◆ **Task to carry out**: Produce an exact copy of all the data below, dropping every image.

------ Task inputs ------

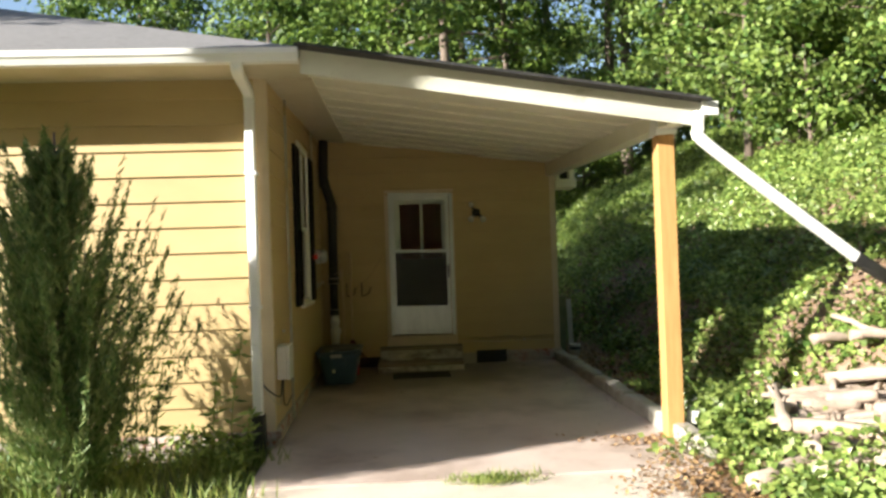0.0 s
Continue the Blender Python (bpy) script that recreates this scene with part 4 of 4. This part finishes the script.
# ---- foundation vent ----
fv = thing("foundation_vent", "black iron foundation vent grille", "vent")
part("frame", box(2.242, 2.688, -0.03, -0.003, -0.012, 0.182, 0.003), VENT, fv)
for k in range(22):
    x = 2.262 + k * 0.0195
    part("slat", box(x, x + 0.007, -0.038, -0.028, 0.006, 0.168, 0.0015), VENT, fv)
lead = thing("wall_cable", "thin slack cable along the bottom of the siding", "cable")
part("strand", tube(bent([(1.98, -0.028, 0.33), (2.3, -0.027, 0.315), (2.6, -0.027, 0.30), (2.95, -0.027, 0.318), (3.2, -0.027, 0.30), (3.42, -0.03, 0.30)]), 0.004, 6), TRIM, lead)
part("staple", box(2.942, 2.958, -0.034, -0.02, 0.30, 0.345, 0.002), GALV, lead)

# ---- beside the wall corner: bucket, board, stick ----
bk = thing("bucket", "small white plastic bucket on the ground", "bucket")
BX, BY = 3.84, 0.55
gz = float(ground_height(BX, BY))
part("body", loft([[(BX + r * math.cos(q), BY + r * math.sin(q), gz + z) for q in (2 * math.pi * k / 18 for k in range(18))] for z, r in ((0.0, 0.065), (0.005, 0.07), (0.16, 0.083), (0.162, 0.09), (0.18, 0.09), (0.18, 0.08), (0.02, 0.063))]), WHITE, bk)
part("label_band", loft([[(BX + r * math.cos(q), BY + r * math.sin(q), gz + z) for q in (2 * math.pi * k / 18 for k in range(18))] for z, r in ((0.10, 0.0795), (0.135, 0.0825))], cap=False), TUB, bk, "blue label band")
part("brush_handle", tube([(BX + 0.01, BY, gz + 0.02), (BX + 0.09, BY - 0.03, gz + 0.36)], 0.012, 8), HANDLE, bk, "pale wooden handle")
bp = thing("white_board", "pale weathered board leaning by the wall corner", "board")
part("plank", box(3.80, 3.875, 0.80, 0.83, gz - 0.02, gz + 0.86, 0.004, Matrix.Rotation(radians(-2), 4, "Y")), BLOCK, bp)
gb = thing("green_board", "mossy board against the rear wall", "board")
part("plank", box(3.53, 3.77, 0.78, 0.81, 0.0, 0.88, 0.005, Matrix.Rotation(radians(1), 4, "Y")), MOSS, gb)

# ---- logs and rubble ----
def log(x, y, z, ln, r, yaw, tilt, label, material=LOGW, name="log"):
    t = thing(name, label, "log", "felled logs on the bank")
    d = Vector((math.cos(radians(yaw)) * math.cos(radians(tilt)), math.sin(radians(yaw)) * math.cos(radians(tilt)), math.sin(radians(tilt))))
    n = 9
    pts, rs = [], []
    for k in range(n):
        s = -0.5 + k / (n - 1)
        pts.append(Vector((x, y, z)) + d * ln * s + Vector((0.010 * math.sin(k * 1.7 + x * 9), 0.012 * math.sin(k * 1.1 + y), 0.010 * math.sin(k * 1.3 + x))))
        rs.append(r * (1.05 - 0.22 * (s + 0.5)) * (1 + 0.06 * math.sin(k * 2.9 + x * 5) + 0.04 * math.sin(k * 5.3 + y * 7)))
    bm = tube(pts, rs, 9)
    for v in bm.verts:
        v.co += Vector((math.sin(v.co.z * 60 + v.co.x * 31), math.sin(v.co.x * 47), math.sin(v.co.y * 53 + v.co.x * 20))) * r * 0.12
    part("stem", bm, material, t)
    if ln > 0.9:
        for k in (3, 6):
            side = Vector((math.sin(k * 3 + x), math.cos(k * 2 + y), 0.7)).normalized()
            part("stub", tube([pts[k], pts[k] + side * r * 2.2], [r * 0.4, r * 0.25], 7), material, t)
    return t


def gz_at(x, y):
    return float(ground_height(x, y))


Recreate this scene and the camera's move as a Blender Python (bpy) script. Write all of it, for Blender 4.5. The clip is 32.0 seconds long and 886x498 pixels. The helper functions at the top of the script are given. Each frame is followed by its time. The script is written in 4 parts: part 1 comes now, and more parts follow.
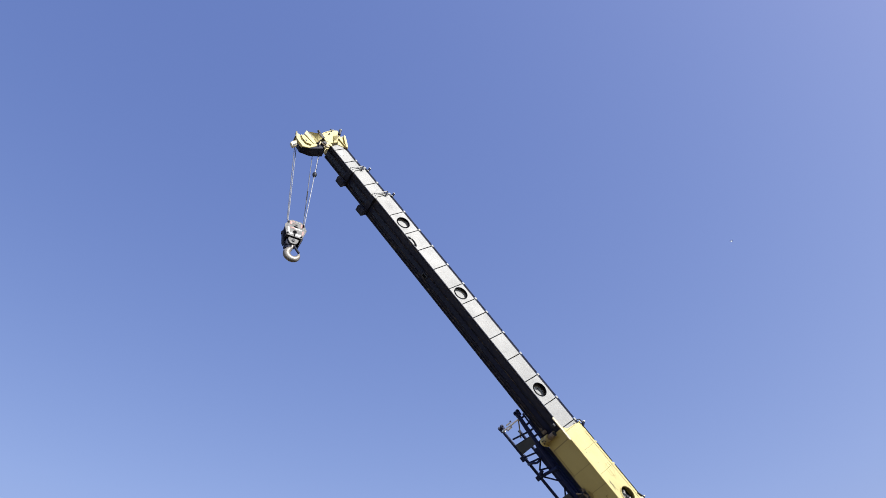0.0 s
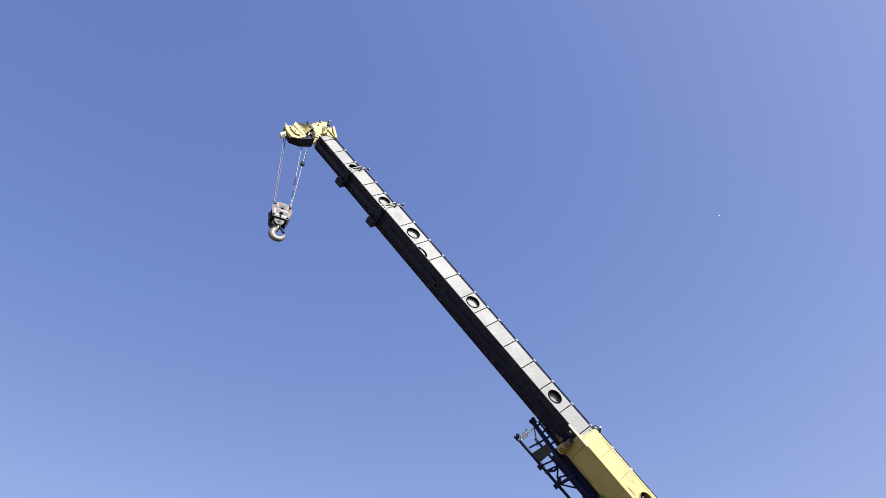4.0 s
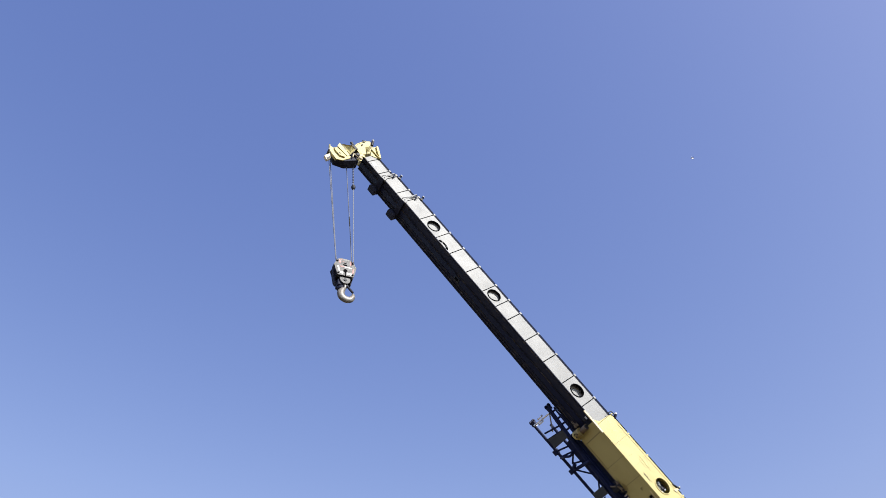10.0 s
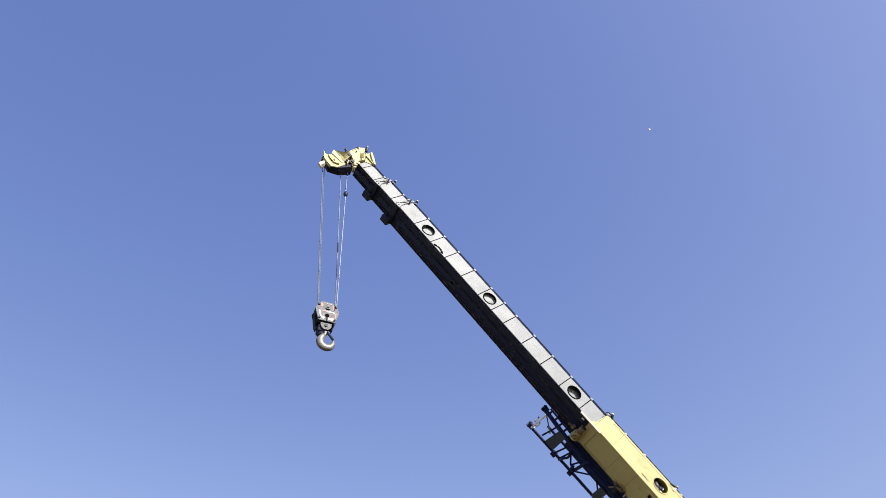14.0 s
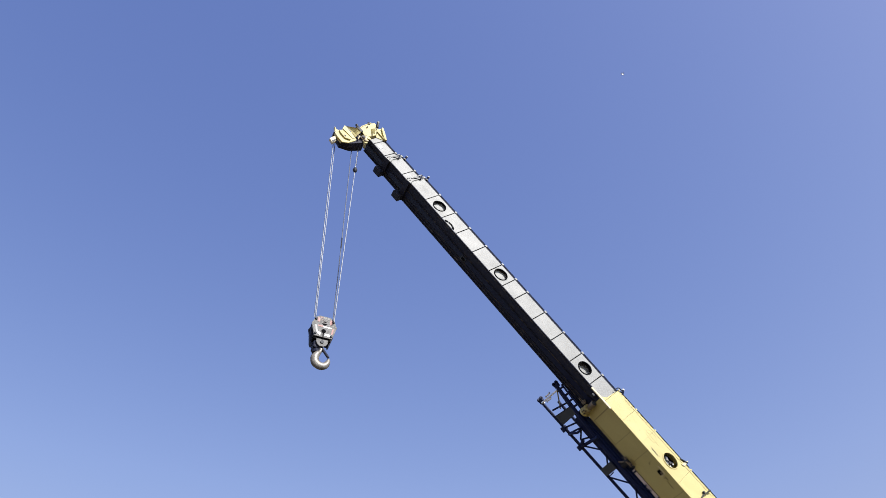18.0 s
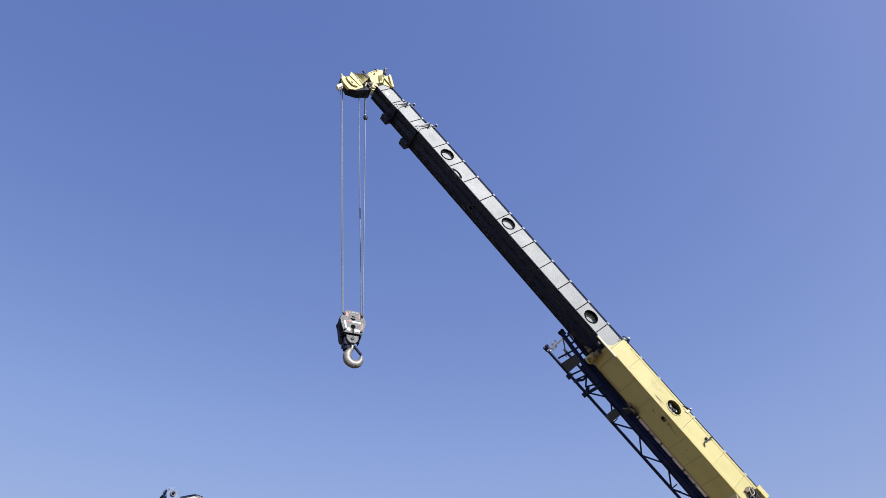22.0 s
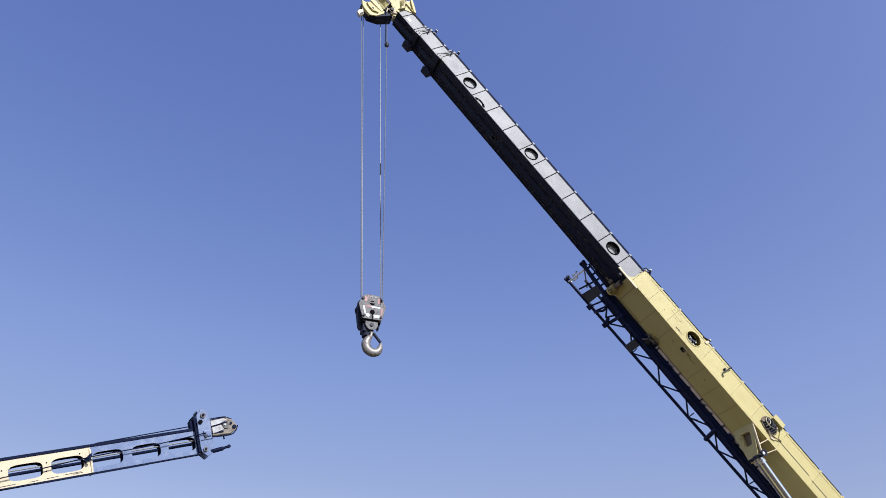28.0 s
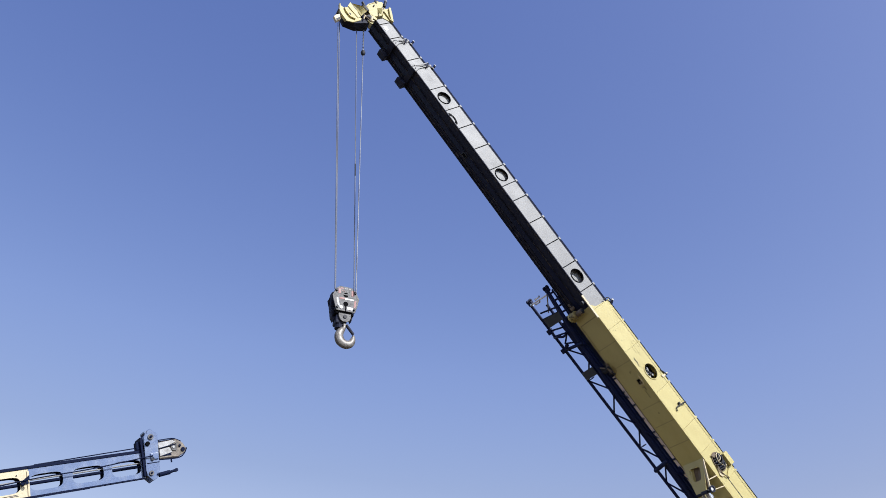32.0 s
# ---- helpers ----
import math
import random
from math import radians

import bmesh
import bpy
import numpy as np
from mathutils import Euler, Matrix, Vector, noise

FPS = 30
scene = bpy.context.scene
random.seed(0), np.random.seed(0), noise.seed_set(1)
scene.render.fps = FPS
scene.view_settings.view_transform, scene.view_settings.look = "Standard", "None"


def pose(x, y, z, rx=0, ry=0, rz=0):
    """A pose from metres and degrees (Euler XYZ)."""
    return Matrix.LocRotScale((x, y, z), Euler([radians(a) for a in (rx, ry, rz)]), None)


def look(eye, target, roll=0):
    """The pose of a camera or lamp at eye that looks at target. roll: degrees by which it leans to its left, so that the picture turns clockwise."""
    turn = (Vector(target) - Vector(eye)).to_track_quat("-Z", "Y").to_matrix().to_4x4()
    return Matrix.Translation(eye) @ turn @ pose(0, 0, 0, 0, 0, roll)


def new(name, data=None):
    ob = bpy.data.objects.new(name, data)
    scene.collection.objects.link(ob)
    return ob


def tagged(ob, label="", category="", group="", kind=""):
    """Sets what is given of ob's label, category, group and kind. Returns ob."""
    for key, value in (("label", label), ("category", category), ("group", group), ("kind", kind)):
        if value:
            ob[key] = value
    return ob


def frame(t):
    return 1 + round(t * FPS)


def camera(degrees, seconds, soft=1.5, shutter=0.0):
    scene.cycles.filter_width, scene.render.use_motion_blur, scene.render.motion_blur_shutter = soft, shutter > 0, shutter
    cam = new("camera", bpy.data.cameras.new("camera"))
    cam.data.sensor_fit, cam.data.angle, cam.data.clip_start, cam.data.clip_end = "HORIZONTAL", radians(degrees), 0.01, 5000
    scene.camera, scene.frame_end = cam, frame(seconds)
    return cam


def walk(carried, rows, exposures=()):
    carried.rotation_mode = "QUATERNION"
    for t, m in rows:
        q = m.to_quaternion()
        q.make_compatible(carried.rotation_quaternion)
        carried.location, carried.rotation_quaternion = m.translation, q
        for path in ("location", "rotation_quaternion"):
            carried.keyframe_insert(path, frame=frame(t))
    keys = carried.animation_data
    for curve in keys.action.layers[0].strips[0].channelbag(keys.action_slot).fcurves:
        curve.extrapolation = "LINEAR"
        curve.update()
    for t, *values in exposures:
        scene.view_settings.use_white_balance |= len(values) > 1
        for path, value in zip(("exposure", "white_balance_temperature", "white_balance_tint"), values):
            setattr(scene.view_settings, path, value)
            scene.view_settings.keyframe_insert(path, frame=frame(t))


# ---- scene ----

------

◆ **Right answer**:
0.0 s
Continue the Blender Python (bpy) script that recreates this scene with part 4 of 4. This part finishes the script.
# ---- foundation vent ----
fv = thing("foundation_vent", "black iron foundation vent grille", "vent")
part("frame", box(2.242, 2.688, -0.03, -0.003, -0.012, 0.182, 0.003), VENT, fv)
for k in range(22):
    x = 2.262 + k * 0.0195
    part("slat", box(x, x + 0.007, -0.038, -0.028, 0.006, 0.168, 0.0015), VENT, fv)
lead = thing("wall_cable", "thin slack cable along the bottom of the siding", "cable")
part("strand", tube(bent([(1.98, -0.028, 0.33), (2.3, -0.027, 0.315), (2.6, -0.027, 0.30), (2.95, -0.027, 0.318), (3.2, -0.027, 0.30), (3.42, -0.03, 0.30)]), 0.004, 6), TRIM, lead)
part("staple", box(2.942, 2.958, -0.034, -0.02, 0.30, 0.345, 0.002), GALV, lead)

# ---- beside the wall corner: bucket, board, stick ----
bk = thing("bucket", "small white plastic bucket on the ground", "bucket")
BX, BY = 3.84, 0.55
gz = float(ground_height(BX, BY))
part("body", loft([[(BX + r * math.cos(q), BY + r * math.sin(q), gz + z) for q in (2 * math.pi * k / 18 for k in range(18))] for z, r in ((0.0, 0.065), (0.005, 0.07), (0.16, 0.083), (0.162, 0.09), (0.18, 0.09), (0.18, 0.08), (0.02, 0.063))]), WHITE, bk)
part("label_band", loft([[(BX + r * math.cos(q), BY + r * math.sin(q), gz + z) for q in (2 * math.pi * k / 18 for k in range(18))] for z, r in ((0.10, 0.0795), (0.135, 0.0825))], cap=False), TUB, bk, "blue label band")
part("brush_handle", tube([(BX + 0.01, BY, gz + 0.02), (BX + 0.09, BY - 0.03, gz + 0.36)], 0.012, 8), HANDLE, bk, "pale wooden handle")
bp = thing("white_board", "pale weathered board leaning by the wall corner", "board")
part("plank", box(3.80, 3.875, 0.80, 0.83, gz - 0.02, gz + 0.86, 0.004, Matrix.Rotation(radians(-2), 4, "Y")), BLOCK, bp)
gb = thing("green_board", "mossy board against the rear wall", "board")
part("plank", box(3.53, 3.77, 0.78, 0.81, 0.0, 0.88, 0.005, Matrix.Rotation(radians(1), 4, "Y")), MOSS, gb)

# ---- logs and rubble ----
def log(x, y, z, ln, r, yaw, tilt, label, material=LOGW, name="log"):
    t = thing(name, label, "log", "felled logs on the bank")
    d = Vector((math.cos(radians(yaw)) * math.cos(radians(tilt)), math.sin(radians(yaw)) * math.cos(radians(tilt)), math.sin(radians(tilt))))
    n = 9
    pts, rs = [], []
    for k in range(n):
        s = -0.5 + k / (n - 1)
        pts.append(Vector((x, y, z)) + d * ln * s + Vector((0.010 * math.sin(k * 1.7 + x * 9), 0.012 * math.sin(k * 1.1 + y), 0.010 * math.sin(k * 1.3 + x))))
        rs.append(r * (1.05 - 0.22 * (s + 0.5)) * (1 + 0.06 * math.sin(k * 2.9 + x * 5) + 0.04 * math.sin(k * 5.3 + y * 7)))
    bm = tube(pts, rs, 9)
    for v in bm.verts:
        v.co += Vector((math.sin(v.co.z * 60 + v.co.x * 31), math.sin(v.co.x * 47), math.sin(v.co.y * 53 + v.co.x * 20))) * r * 0.12
    part("stem", bm, material, t)
    if ln > 0.9:
        for k in (3, 6):
            side = Vector((math.sin(k * 3 + x), math.cos(k * 2 + y), 0.7)).normalized()
            part("stub", tube([pts[k], pts[k] + side * r * 2.2], [r * 0.4, r * 0.25], 7), material, t)
    return t


def gz_at(x, y):
    return float(ground_height(x, y))


Recreate this scene and the camera's move as a Blender Python (bpy) script. Write all of it, for Blender 4.5. The clip is 32.0 seconds long and 886x498 pixels. The helper functions at the top of the script are given. Each frame is followed by its time. The script is written in 4 parts: part 1 comes now, and more parts follow.
0.0 s
4.0 s
10.0 s
14.0 s
18.0 s
22.0 s
28.0 s
32.0 s
# ---- helpers ----
import math
import random
from math import radians

import bmesh
import bpy
import numpy as np
from mathutils import Euler, Matrix, Vector, noise

FPS = 30
scene = bpy.context.scene
random.seed(0), np.random.seed(0), noise.seed_set(1)
scene.render.fps = FPS
scene.view_settings.view_transform, scene.view_settings.look = "Standard", "None"


def pose(x, y, z, rx=0, ry=0, rz=0):
    """A pose from metres and degrees (Euler XYZ)."""
    return Matrix.LocRotScale((x, y, z), Euler([radians(a) for a in (rx, ry, rz)]), None)


def look(eye, target, roll=0):
    """The pose of a camera or lamp at eye that looks at target. roll: degrees by which it leans to its left, so that the picture turns clockwise."""
    turn = (Vector(target) - Vector(eye)).to_track_quat("-Z", "Y").to_matrix().to_4x4()
    return Matrix.Translation(eye) @ turn @ pose(0, 0, 0, 0, 0, roll)


def new(name, data=None):
    ob = bpy.data.objects.new(name, data)
    scene.collection.objects.link(ob)
    return ob


def tagged(ob, label="", category="", group="", kind=""):
    """Sets what is given of ob's label, category, group and kind. Returns ob."""
    for key, value in (("label", label), ("category", category), ("group", group), ("kind", kind)):
        if value:
            ob[key] = value
    return ob


def frame(t):
    return 1 + round(t * FPS)


def camera(degrees, seconds, soft=1.5, shutter=0.0):
    scene.cycles.filter_width, scene.render.use_motion_blur, scene.render.motion_blur_shutter = soft, shutter > 0, shutter
    cam = new("camera", bpy.data.cameras.new("camera"))
    cam.data.sensor_fit, cam.data.angle, cam.data.clip_start, cam.data.clip_end = "HORIZONTAL", radians(degrees), 0.01, 5000
    scene.camera, scene.frame_end = cam, frame(seconds)
    return cam


def walk(carried, rows, exposures=()):
    carried.rotation_mode = "QUATERNION"
    for t, m in rows:
        q = m.to_quaternion()
        q.make_compatible(carried.rotation_quaternion)
        carried.location, carried.rotation_quaternion = m.translation, q
        for path in ("location", "rotation_quaternion"):
            carried.keyframe_insert(path, frame=frame(t))
    keys = carried.animation_data
    for curve in keys.action.layers[0].strips[0].channelbag(keys.action_slot).fcurves:
        curve.extrapolation = "LINEAR"
        curve.update()
    for t, *values in exposures:
        scene.view_settings.use_white_balance |= len(values) > 1
        for path, value in zip(("exposure", "white_balance_temperature", "white_balance_tint"), values):
            setattr(scene.view_settings, path, value)
            scene.view_settings.keyframe_insert(path, frame=frame(t))


# ---- scene ----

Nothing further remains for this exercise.